Sunday, July 20, 2008

For granted, traipsing through.

To warn you, basically, this post is about the new Batman movie. If you haven't seen it, and are going to see it, I'm going to have a paragraph about the rest of my life, and then all The Dark Knight. Don't read.

I've got the house to myself at the moment, as my family is picking up my older sister from the airport. Family, I love you all, but there are times when being alone in a safe, comfortable place with music going fairly loud (Thrice - Alchemy Index Vol. III, in case you are curious about my listening habits) is pretty much entirely enjoyable to me. I've realized something about myself these last couple weeks. I really was made to be in Kabul. My challenges there seem to be fairly different from a lot of the challenges that other people enumerate. I don't mind being stuck on the compound, even though I say that just because it seems like I'm supposed to. I rarely got really, really lonely, most of the time, I transmuted other emotions into loneliness because that's what seemed right. I feel like I could be in that situation for a long, long time. Which is why I half expect things to change. Growth happens, and you don't usually grow through the same situation twice, I find. So I know next year will be different, and I can't prepare for the differences, on the fact that it will be different.

Don't read this next part if you don't want The Dark Knight spoiled.

This was seriously the best theather experience I have ever had. That movie, in the theater, makes almost every other movie I have seen feel like a weak-kneed, bright happy kids movie. The acting, except for a few places, was fantastic, the pacing amazing, the plot phenomenal. This was a dark, intense movie, and not for someone who didn't like where Batman Begins took the Batman character. OK, this has so far been generic, but seriously, this is your last chance to not read about The Dark Knight.

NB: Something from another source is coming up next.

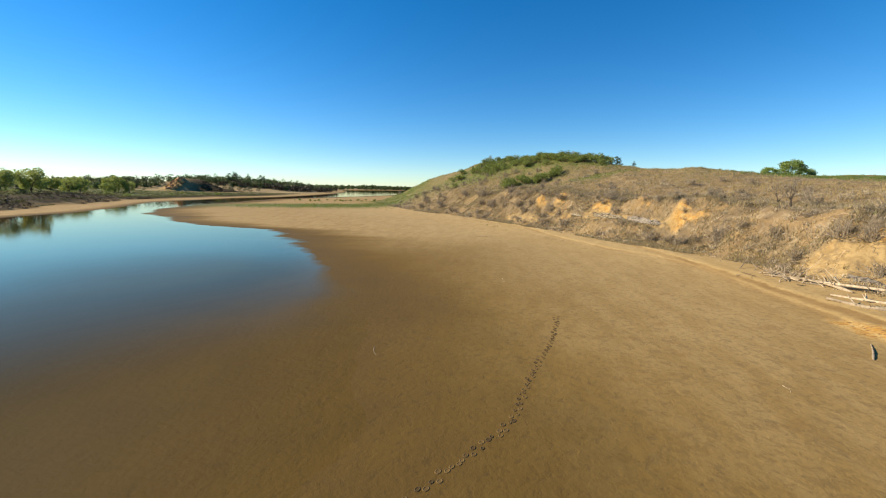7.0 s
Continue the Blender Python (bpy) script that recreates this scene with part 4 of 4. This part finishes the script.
for k in range(44):
    w, q = rnd.uniform(-1.5, 1.1), rnd.uniform(0.0, 1.0)
    x, y = -246 - 18 * q * math.cos(w), 394 + 13 * q * math.sin(w)
    ob = new("boulder", rock_mesh(1050 + k % 5, 3.2, 2.4, 1.8, REDSTONE))
    ob.location, ob.rotation_euler = (x, y, height(x, y) - 0.5), (rnd.uniform(-0.3, 0.3), rnd.uniform(-0.3, 0.3), rnd.uniform(0, 6.28))
    tagged(ob, "rust-red boulder on the rocky mound", "rock", "boulders of the mound")

lit = Build(78)
for _ in range(2000):
    y = lit.r.uniform(66, 200)
    x = float(np.interp(y, TOE_Y, TOE_X)) + 3.0 + abs(lit.r.gauss(0, 3.5)) - 0.8
    z, w, q = height(x, y) + 0.02, lit.r.uniform(0, 6.28), lit.r.uniform(0.2, 0.7)
    lit.tube([(x, y, z), (x + q * math.cos(w) / 2, y + q * math.sin(w) / 2, z + 0.06), (x + q * math.cos(w), y + q * math.sin(w), height(x + q * math.cos(w), y + q * math.sin(w)) + 0.03)], [0.018, 0.016, 0.008], 3)
tagged(new("driftwood_litter", lit.mesh("driftwood_litter", DRIFT)), "bleached twigs washed up along the foot of the bluff", "driftwood", kind="stuff")

brush = Build(79)
for _ in range(2700):
    y = brush.r.uniform(68, 225)
    x = float(np.interp(y, TOE_Y, TOE_X)) + 2.5 + 28 * brush.r.random() ** 1.3
    if any(bell(x, y, cx, cy, 0.6 * rx, 0.6 * ry, 104) > 0.4 for cx, cy, rx, ry in OCHRES) or value_noise(np.array([x / 6.0]), np.array([y / 6.0]), 71)[0] < -0.2:
        continue
    z, q = height(x, y), brush.r.uniform(0.2, 0.6)
    for _ in range(24):
        w, tilt = brush.r.uniform(0, 6.28), brush.r.uniform(0.2, 1.45)
        o = Vector((brush.r.gauss(0, 0.35) * q, brush.r.gauss(0, 0.35) * q, 0))
        p = Vector((x, y, z)) + o
        way = way_of(brush.r, tilt, w) * q
        brush.tube([p, p + way * 0.6 + Vector((0, 0, 0.08 * q)), p + way], [0.012, 0.010, 0.005], 3)
tagged(new("dead_brush", brush.mesh("dead_brush", BRUSH)), "tangled grey-brown dead brush over the broken bluff", "brush", kind="stuff")

rub = Build(77)
for _ in range(260):
    y = rub.r.uniform(70, 215)
    d0 = rub.r.choice((1.5, 3.0, 4.5)) + rub.r.gauss(0, 1.0)
    x = float(np.interp(y, TOE_Y, TOE_X)) + d0
    q, z = rub.r.uniform(0.02, 0.07), height(x, y)
    rub.tube([(x - q, y, z - 0.03), (x - q * 0.3, y + q * 0.2, z + q * 0.3), (x + q, y, z)], [q * 0.4, q * 0.8, q * 0.35], 5, 0.3)
tagged(new("rubble", rub.mesh("rubble", STONE)), "small pale stones strewn along the foot of the bluff", "stones", kind="stuff")


# ---------------------------------------------------------------- hoof prints in the mud
def prints(trails, seed):
    """Small craters with raised rims, in pairs along each trail."""
    b = Build(seed)
    for trail, step, wander in trails:
        pts = [Vector((*p, 0)) for p in trail]
        for p, q in zip(pts, pts[1:]):
            n = max(1, int((q - p).length / (0.72 * step)))
            side = Vector((-(q - p).y, (q - p).x, 0)).normalized()
            for k in range(n):
                small = 0.5 if step < 0.2 else 1.0
                c = p.lerp(q, (k + b.r.uniform(0, 0.5)) / n) + side * (0.06 * small * (-1) ** k + b.r.gauss(0, wander))
                z, rad = height(c.x, c.y), b.r.uniform(0.036, 0.056) * small
                w0 = math.atan2((q - p).y, (q - p).x)
                i = len(b.v)
                for ring, (rr, zz) in enumerate(((1.6, 0.0), (1.15, 0.012), (0.75, 0.002))):
                    for s in range(8):
                        w = w0 + s * math.pi / 4
                        o = Vector((math.cos(s * math.pi / 4) * 1.3, math.sin(s * math.pi / 4), 0)) * rad * rr
                        o.rotate(Euler((0, 0, w0)))
                        b.v.append((c.x + o.x, c.y + o.y, z + zz + 0.004))
                for ring in range(2):
                    for s in range(8):
                        a, e = i + ring * 8 + s, i + ring * 8 + (s + 1) % 8
                        b.f.append((a, e, e + 8, a + 8))
                b.f.append(tuple(range(i + 16, i + 24)))
    return b


TRAILS = (
    (((1.2, 13.5), (2.1, 14.2), (2.9, 14.9), (3.7, 15.6), (4.5, 15.8), (5.7, 16.6), (7.0, 17.6), (8.2, 18.5), (9.5, 19.5), (11.4, 21.7), (13.0, 23.7), (14.9, 26.1), (16.0, 29.3), (17.0, 32.0), (19.4, 36.8)), 0.33, 0.1),
    (((2.5, 13.7), (3.3, 14.5), (4.4, 15.5), (5.8, 16.6), (7.4, 17.9), (9.1, 19.3), (10.7, 20.8), (13.0, 23.2), (15.2, 26.0)), 0.36, 0.15),
    (((-8.7, 15.5), (-6.5, 15.8), (-5.6, 16.0), (-4.0, 16.1), (-2.1, 16.1), (-1.1, 16.3), (0.1, 16.8), (1.6, 17.2), (2.6, 17.6), (4.2, 17.9), (6.1, 18.5), (7.8, 18.8), (9.6, 19.8)), 0.3, 0.05),
    (((-7.7, 15.3), (-6.4, 15.3), (-4.9, 15.4), (-3.6, 15.5), (-2.1, 15.6), (-1.2, 15.8), (0.1, 16.5)), 0.36, 0.06),
    (((-11.4, 17.4), (-10.3, 18.0), (-9.1, 18.2), (-7.7, 18.6), (-6.3, 19.3), (-5.4, 19.8), (-4.1, 20.4)), 0.34, 0.05),
    (((13.6, 29.9), (13.1, 26.5), (12.0, 23.0), (11.3, 21.0)), 0.3, 0.06),
    (((14.8, 23.7), (12.7, 21.1), (11.5, 18.7), (10.7, 17.2), (11.1, 16.5)), 0.34, 0.06),
    (((10.1, 19.4), (10.0, 18.4), (10.3, 17.2), (10.7, 16.8)), 0.34, 0.06),
    (SEEP, 0.3, 0.16), (SEEP, 0.5, 0.3),
    (((-2.2, 88.4), (-1.7, 89.0), (-1.0, 89.6), (-0.3, 90.7), (0.4, 91.8), (0.8, 93.3), (1.4, 94.8), (2.6, 96.4), (3.8, 98.0), (4.7, 100.8), (6.3, 105.2), (6.9, 108.0)), 0.24, 0.05),
    (((17.2, 30.5), (15.8, 26.0), (13.8, 22.5)), 0.5, 0.25), (((-14.0, 16.5), (-10.0, 16.0), (-7.0, 15.6)), 0.28, 0.5), (((-13.0, 18.5), (-9.0, 17.2)), 0.26, 0.5),
)
tagged(new("hoof_prints", prints(TRAILS, 31).mesh("hoof_prints", DAMP)), "trails of small hoof prints pressed into the mud", "tracks", kind="stuff")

The moral complexity of this movie was amazing for a pop-culture, comic book summer blockbuster movie. There are so many questions to think of about the heights and depths of depravity, redemption, heroism, justice, valor. Batman was borderline phsycotic in the last movie, but in this one, the Joker was a flat out insane sociopath. But in creating the character, they didn't just turn him into a cackling nutcase, like they made Tommy Lee Jones as Two-Face in Batman Forever. No, they made him a very intelligent, methodical, sociopath. His questions about the nature of Batman, the nature of himself, the nature of who they were together, created a lot of really great and deep opportunities to think about human nature, and what it means to be fallen. Harvey Dent, D.A. and then Two-Face, created a truly complex character. Do you judge him by what he became, or by what he was? Do you account him any less because of his fall at the end, or do you account him a great man who did not respond to tragedy well. And outside of the 'hero' or 'villian' characters, the conflict, the moral conflict inside of Lucius Fox, Rachel Dawes, Jim Gordon, even Alfred, was brilliant. I can't say enough good about this movie. Yes, it was dark, as dark as any movie I've seen. It was intense, not in a scary way, but in a 'this isn't going to let up' kind of way. It was violent, not gory, but violent. It's not a movie for everyone. Yet, it showed a complicated picture of Batman, and in doing so, there is a resonating element of truth with how we all struggle with our darker, fallen nature. Is Batman perfect? Not by a long shot. He makes mistakes, wrong choices. Lets his emotions rule him, lets them decieve him. And yet, when you think about it, he is human to the core. These kind of issues are the issues that everyone faces. In the end, it is how you respond to them. Batman has no framework outside of himself, and a fragile grip on 'decent morality', to handle these things that come up. I know a better framework. That's one of the fundamental things this movie shows me. One righteous man only makes it so far, one good man only makes it so far before being caught up in the same things he wars against. Often the one who screams the most screams about himself. But somehow, there is something we can hold on to to save, to redeem us. In the movie, it's this imagine Batman has of himself. In me, it's an entirely different image.

All that said, seriously, this is one of the best, darkest, most intense movies you'll see, if you think you can handle it. It is violent. It's not overly profane (that I remember). It's not rampantly indecent. It's just a picture of humanity at its darkest, with only itself to turn to. Highly recommended.